Teaching from an eye-height of 1m

For no reason that I can think of, I woke up this morning with a thought in my head.

What is it like teaching if you’re very short?

From 1m (3ft), the classroom must look like a very different place. Here are the things I can think of in the classrooms I’m teaching in at the moment:

  • You’ll only just be able to see over the table, so monitoring could be challenging, and seeing what students are doing by walking behind them will be impossible.
  • The whiteboards are set at least 80cm above the ground, so you’ll only be able to use a tiny part of it.
  • The visualiser is set on a high table, so again it will be hard to use, although it could be used instead of the board in some cases.
  • Students may react in unusual ways to having a teacher who contrasts with their mental image of ‘teacher’.
Visualiser: Image from GeneeWorld

This means a lot of the advice I give to teachers is either redundant or very difficult to follow. What would you do in these situations? Can you think of any others?
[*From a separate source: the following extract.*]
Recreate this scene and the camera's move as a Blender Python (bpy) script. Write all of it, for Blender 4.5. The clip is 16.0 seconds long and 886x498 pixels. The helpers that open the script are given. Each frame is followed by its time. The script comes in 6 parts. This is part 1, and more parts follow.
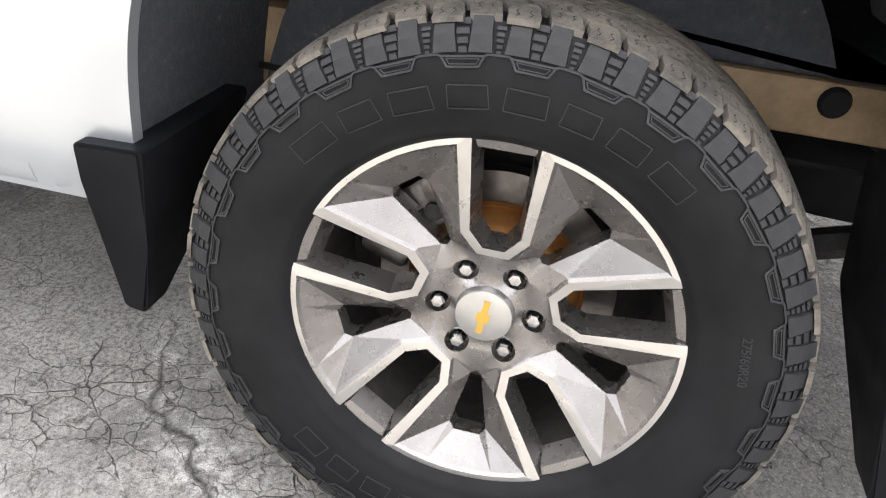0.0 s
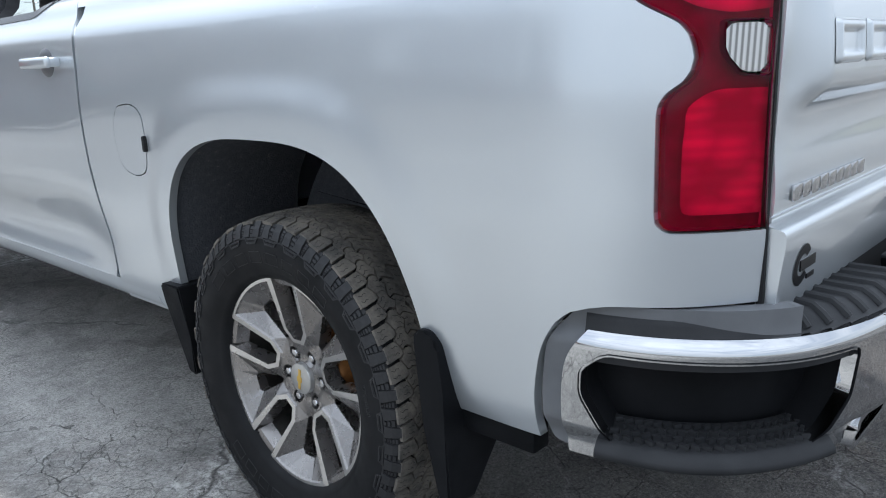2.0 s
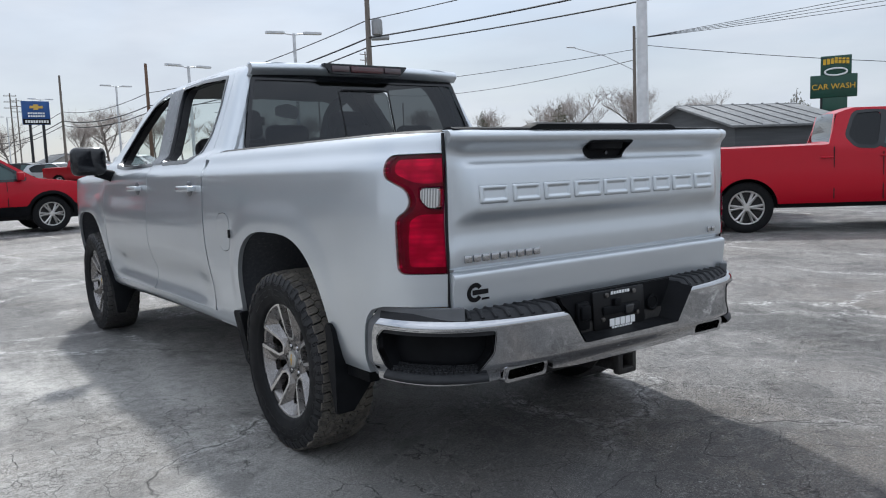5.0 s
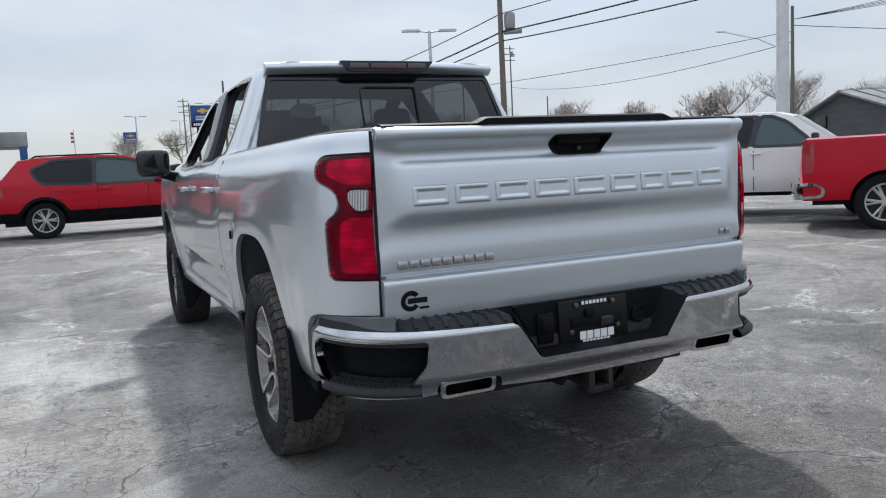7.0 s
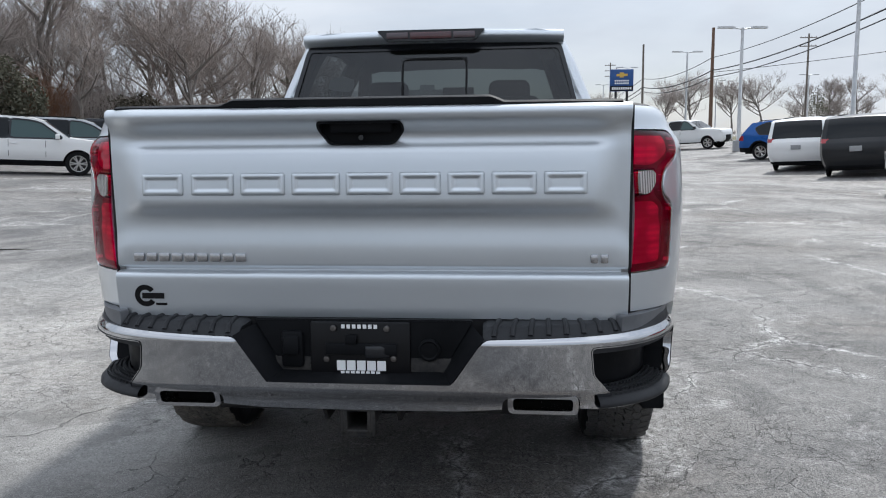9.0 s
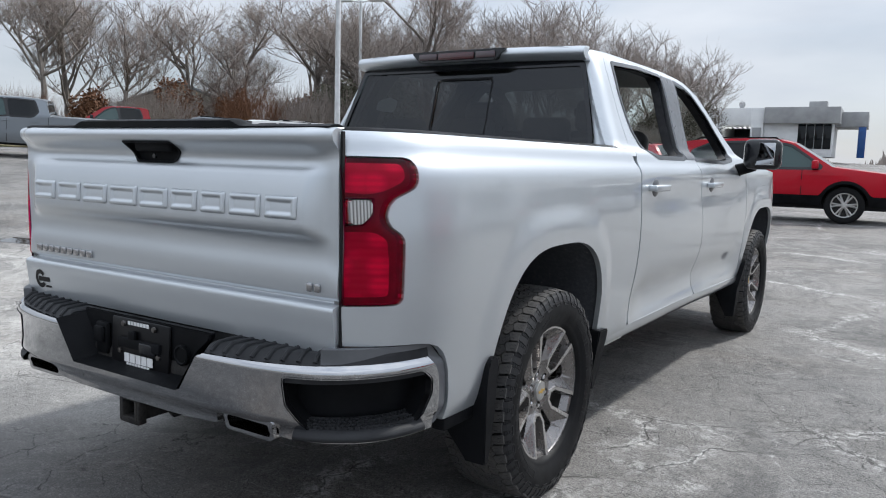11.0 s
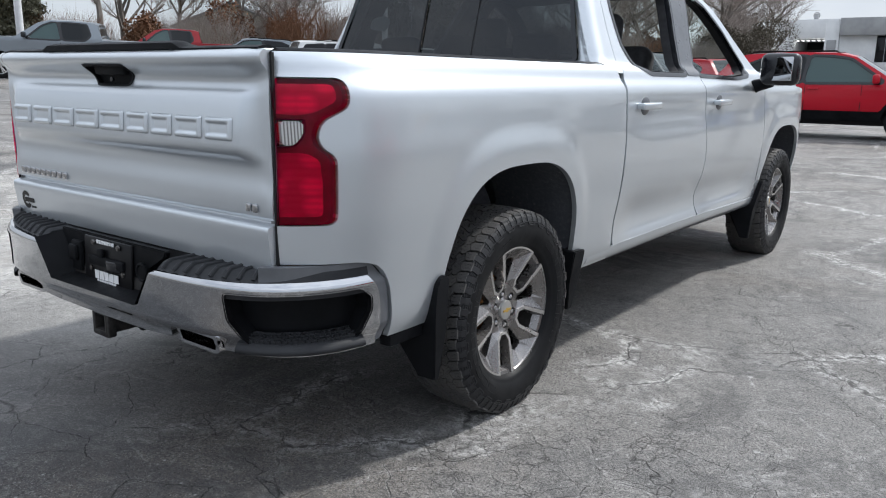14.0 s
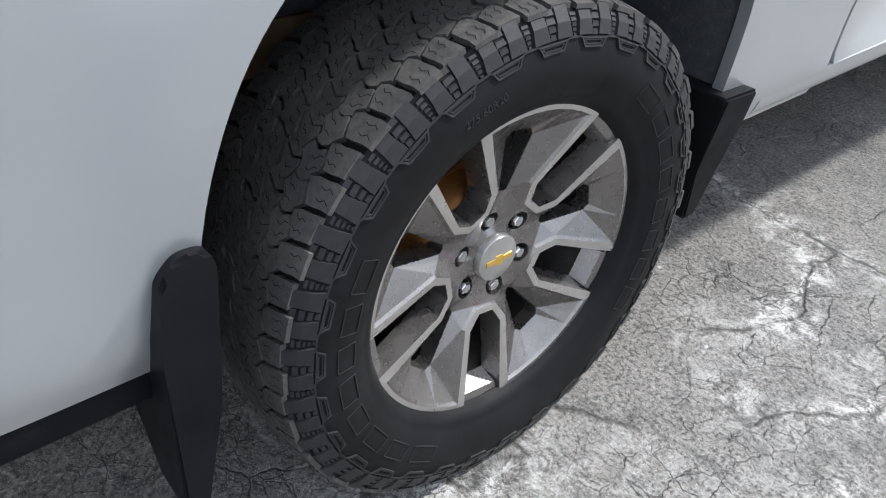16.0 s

Do you know of any stories of teachers in this situation?

(This was partly inspired by Tamas Lorincz‘s iTDi post about teaching from a different perspective which I read a long time ago – not sure where this thought came from today, but it reminded me of this excellent post which I’d recommend everyone read!)


This post describes British Council exploratory study regarding English language teachers with disabilities.

3 thoughts on “Teaching from an eye-height of 1m

  1. Hi Sandy!

    I haven’t come across a teacher who is really short to comment on with confidence. But I still remember a primary school teacher who was short and had a nickname which referred to her lack of height. When I went through the list of problems that you anticipated for a 1 m high teacher I tried to match them with this particular teacher. I remember how she asked for help from tall students who were in the class for writing on the board. Since there was no access to any teaching aids then other than the board other issues didn’t arise.

    But your post made me think of an area of teaching that often gets overlooked primarily because of the lack of teachers who are very short.